A consistent theme in his delivery was the thorny problem of inequality and the skewed nature of our economy, but without stooping to populist rhetoric the way Jacob Zuma did during his SONA. It was a measured and sobering assertion that transformation must happen, but not at the expense of economic growth, and that growth will not be sustainable without transformation. He presents an argument that is virtually impossible to rebut, unless you subscribe to the zero-sum philosophy: in order for me to prosper economically, somebody else must endure hardship.
Perhaps one of the most telling moments came when Mr Gordhan thanked Jacob Zuma and Cyril Ramaphosa for their guidance in preparing the budget: the EFF’s Mbuyiseni Ndlozi stood on the only point of order raised.

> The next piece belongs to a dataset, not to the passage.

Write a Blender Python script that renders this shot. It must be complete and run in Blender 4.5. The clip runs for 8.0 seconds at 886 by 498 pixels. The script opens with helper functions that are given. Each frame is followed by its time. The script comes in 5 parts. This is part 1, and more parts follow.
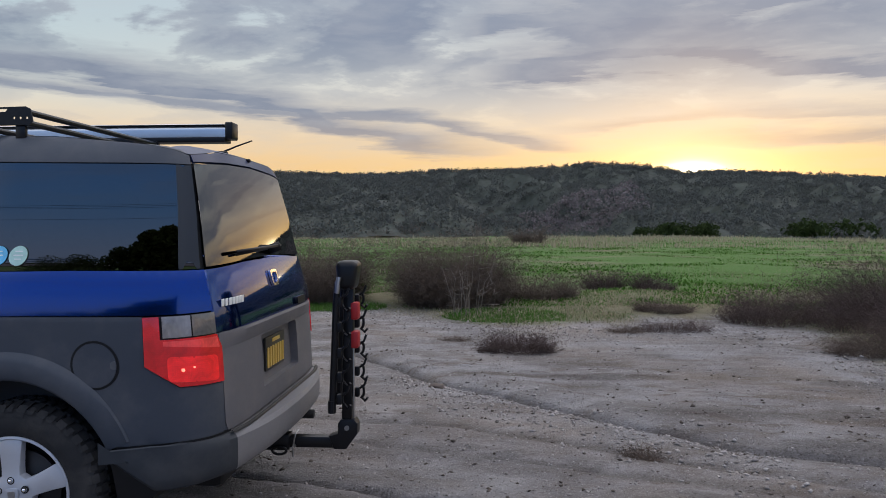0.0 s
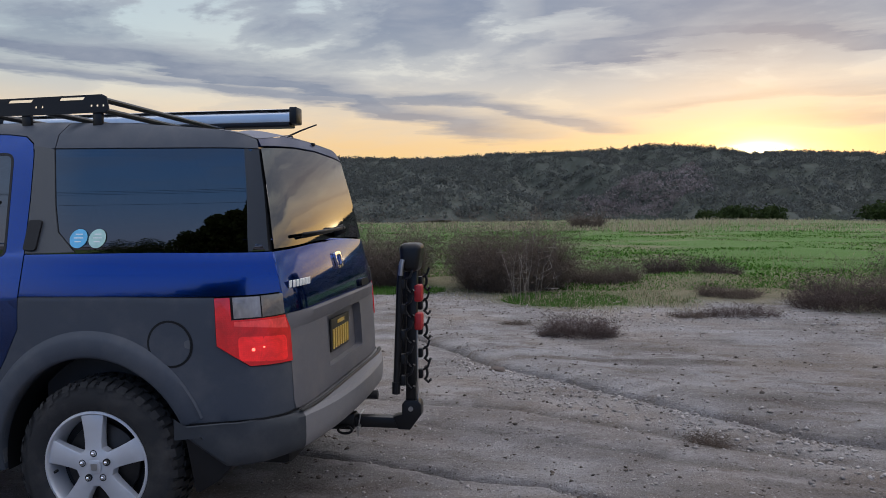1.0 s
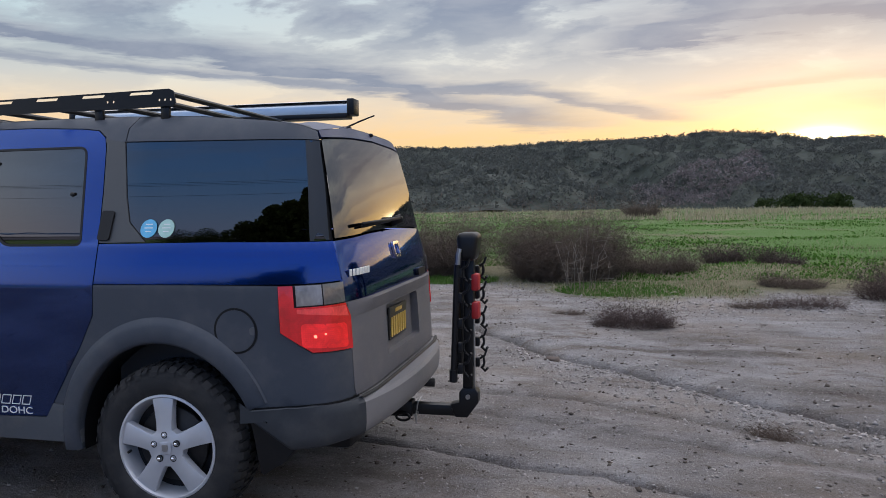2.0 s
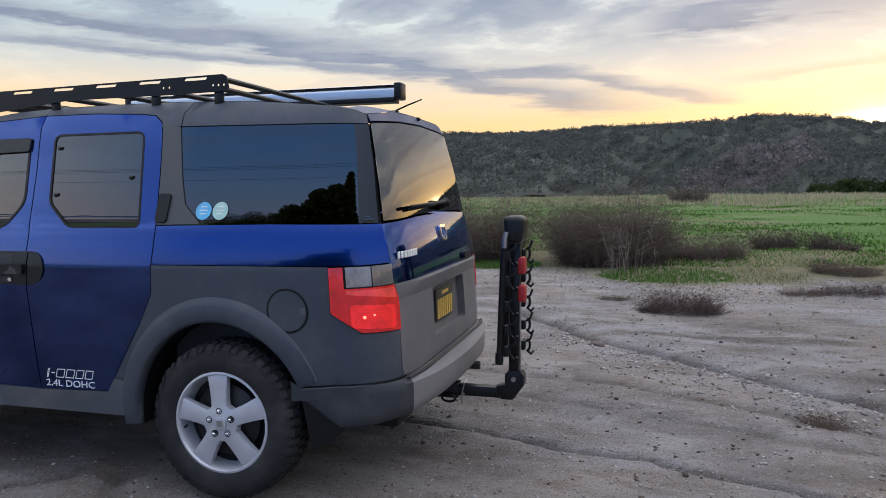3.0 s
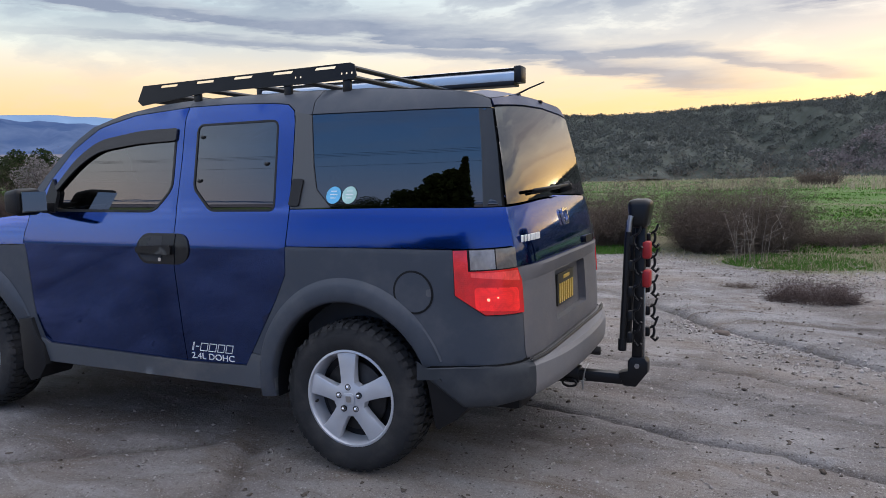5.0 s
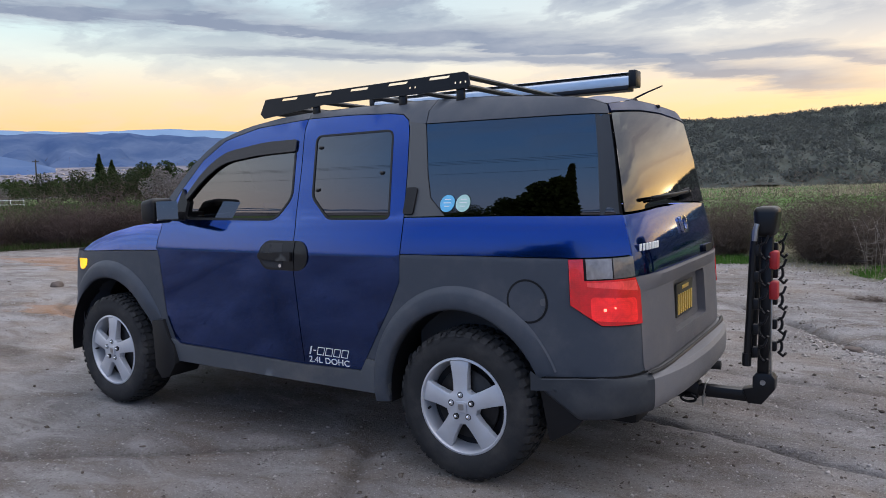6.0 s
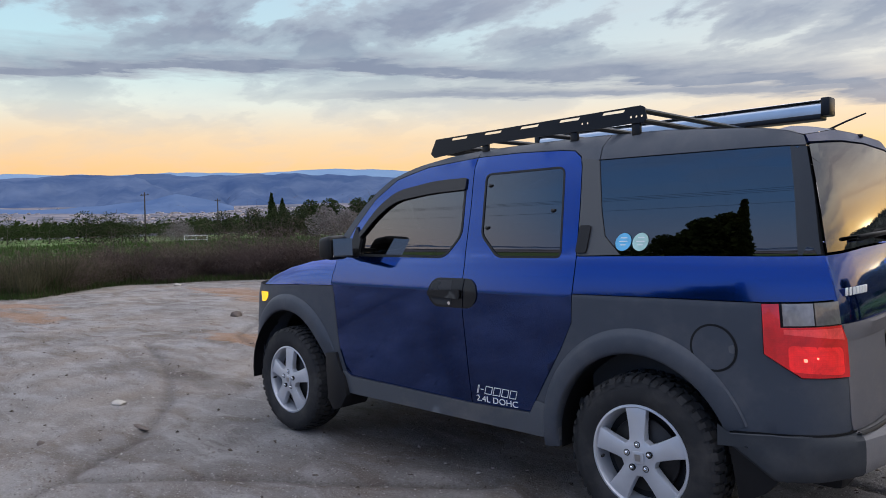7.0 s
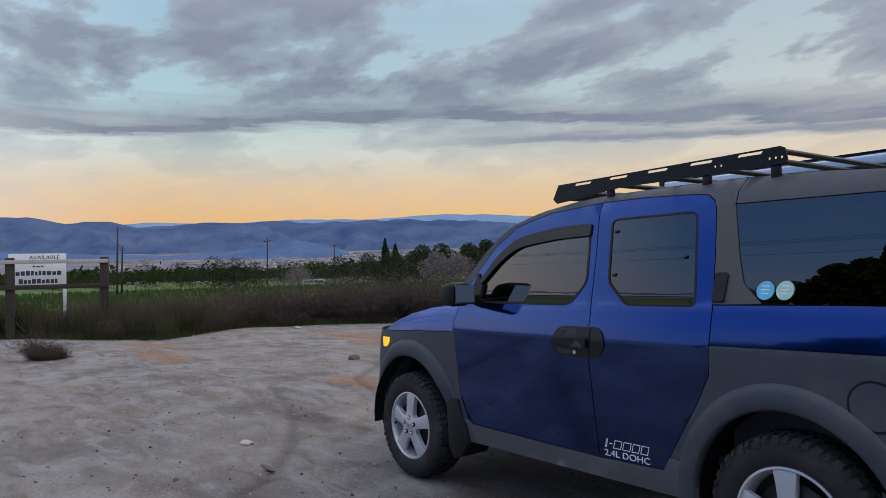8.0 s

The look of sour anticipation on Baleka Mbete’s face was a study as she acknowledged him, but it was what he said that made it clear Jacob Zuma’s star is finally on the wane. “There is no guidance that Zuma gives, no guidance to the country,” said Mr Ndlozi. “He must not be thanked in the name of this Parliament, or in the name of the people of South Africa.”
Although Baleka Mbete very quickly shut him down, noting that it was not a point of order, the damage had been done. You cannot un-say words.
The house rose again to applaud once Mr Gordhan was done, with the notable exception of ANC grinches like Bathabile Dlamini, Des van Rooyen, Faith Muthambi and David Mahlobo, despite exhortations from the EFF to stand up.
The contrast between Jacob Zuma’s SONA and Pravin Gordhan’s budget speech could not have been more stark, which begs the rhetorical question: why the difference?
But Jacob Zuma will not go quietly. Already he has launched a counter attack. SARS commissioner Tom Moyane did a Shaun Abrahams, when he called a press conference to complain publicly about his treatment at the Pravin Gordhan’s hands, accusing him of all manner of things, in a clear attempt to give Jacob Zuma reason to fire Mr Gordhan.
We must hope that this attempt to discredit Mr Gordhan will founder as spectacularly as did Mr Abrahams’ when he pressed trumped-up charges against Mr Gordhan, which he had to publicly, and embarrassingly withdraw.